== Description of the task ==
Can you transcribe every line exactly and leave the pictures behind?

== Dataset extract ==

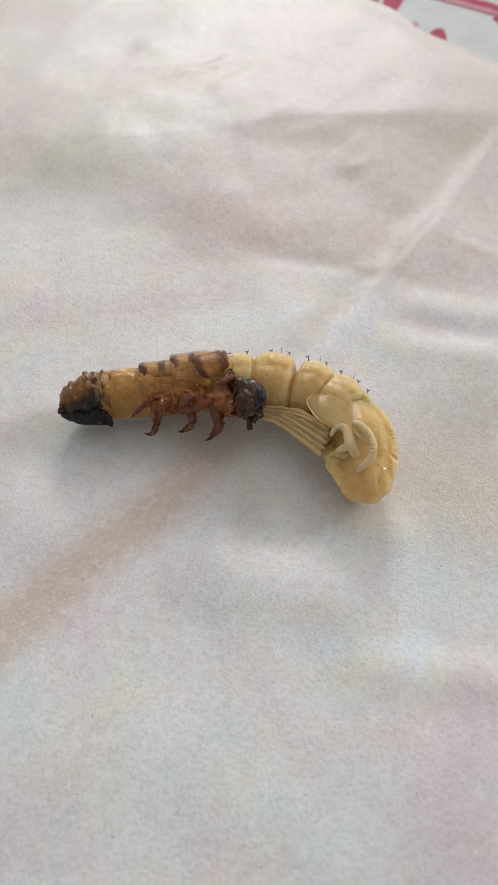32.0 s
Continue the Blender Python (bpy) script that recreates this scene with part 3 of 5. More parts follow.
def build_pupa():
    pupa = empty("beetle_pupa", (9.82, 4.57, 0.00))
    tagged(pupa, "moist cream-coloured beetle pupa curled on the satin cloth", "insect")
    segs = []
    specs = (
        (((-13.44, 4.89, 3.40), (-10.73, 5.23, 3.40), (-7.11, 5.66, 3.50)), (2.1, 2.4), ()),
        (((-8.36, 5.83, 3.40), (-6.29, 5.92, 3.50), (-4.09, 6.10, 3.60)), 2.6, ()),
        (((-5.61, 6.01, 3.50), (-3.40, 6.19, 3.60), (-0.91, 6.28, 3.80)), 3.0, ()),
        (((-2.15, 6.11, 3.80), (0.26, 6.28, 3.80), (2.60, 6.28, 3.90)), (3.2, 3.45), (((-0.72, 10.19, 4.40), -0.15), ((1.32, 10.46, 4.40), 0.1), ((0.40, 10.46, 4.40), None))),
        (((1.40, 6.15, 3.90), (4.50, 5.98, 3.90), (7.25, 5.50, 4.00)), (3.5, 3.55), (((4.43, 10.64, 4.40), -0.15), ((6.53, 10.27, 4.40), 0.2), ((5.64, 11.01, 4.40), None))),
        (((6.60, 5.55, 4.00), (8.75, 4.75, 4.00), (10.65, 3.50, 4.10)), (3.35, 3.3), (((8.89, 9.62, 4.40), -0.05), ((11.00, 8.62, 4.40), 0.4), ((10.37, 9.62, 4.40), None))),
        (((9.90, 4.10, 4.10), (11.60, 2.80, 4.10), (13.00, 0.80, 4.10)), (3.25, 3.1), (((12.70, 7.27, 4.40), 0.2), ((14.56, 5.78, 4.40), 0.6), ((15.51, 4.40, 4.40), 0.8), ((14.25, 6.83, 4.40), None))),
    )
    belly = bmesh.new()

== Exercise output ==
32.0 s
Continue the Blender Python (bpy) script that recreates this scene with part 3 of 5. More parts follow.
def build_pupa():
    pupa = empty("beetle_pupa", (9.82, 4.57, 0.00))
    tagged(pupa, "moist cream-coloured beetle pupa curled on the satin cloth", "insect")
    segs = []
    specs = (
        (((-13.44, 4.89, 3.40), (-10.73, 5.23, 3.40), (-7.11, 5.66, 3.50)), (2.1, 2.4), ()),
        (((-8.36, 5.83, 3.40), (-6.29, 5.92, 3.50), (-4.09, 6.10, 3.60)), 2.6, ()),
        (((-5.61, 6.01, 3.50), (-3.40, 6.19, 3.60), (-0.91, 6.28, 3.80)), 3.0, ()),
        (((-2.15, 6.11, 3.80), (0.26, 6.28, 3.80), (2.60, 6.28, 3.90)), (3.2, 3.45), (((-0.72, 10.19, 4.40), -0.15), ((1.32, 10.46, 4.40), 0.1), ((0.40, 10.46, 4.40), None))),
        (((1.40, 6.15, 3.90), (4.50, 5.98, 3.90), (7.25, 5.50, 4.00)), (3.5, 3.55), (((4.43, 10.64, 4.40), -0.15), ((6.53, 10.27, 4.40), 0.2), ((5.64, 11.01, 4.40), None))),
        (((6.60, 5.55, 4.00), (8.75, 4.75, 4.00), (10.65, 3.50, 4.10)), (3.35, 3.3), (((8.89, 9.62, 4.40), -0.05), ((11.00, 8.62, 4.40), 0.4), ((10.37, 9.62, 4.40), None))),
        (((9.90, 4.10, 4.10), (11.60, 2.80, 4.10), (13.00, 0.80, 4.10)), (3.25, 3.1), (((12.70, 7.27, 4.40), 0.2), ((14.56, 5.78, 4.40), 0.6), ((15.51, 4.40, 4.40), 0.8), ((14.25, 6.83, 4.40), None))),
    )
    belly = bmesh.new()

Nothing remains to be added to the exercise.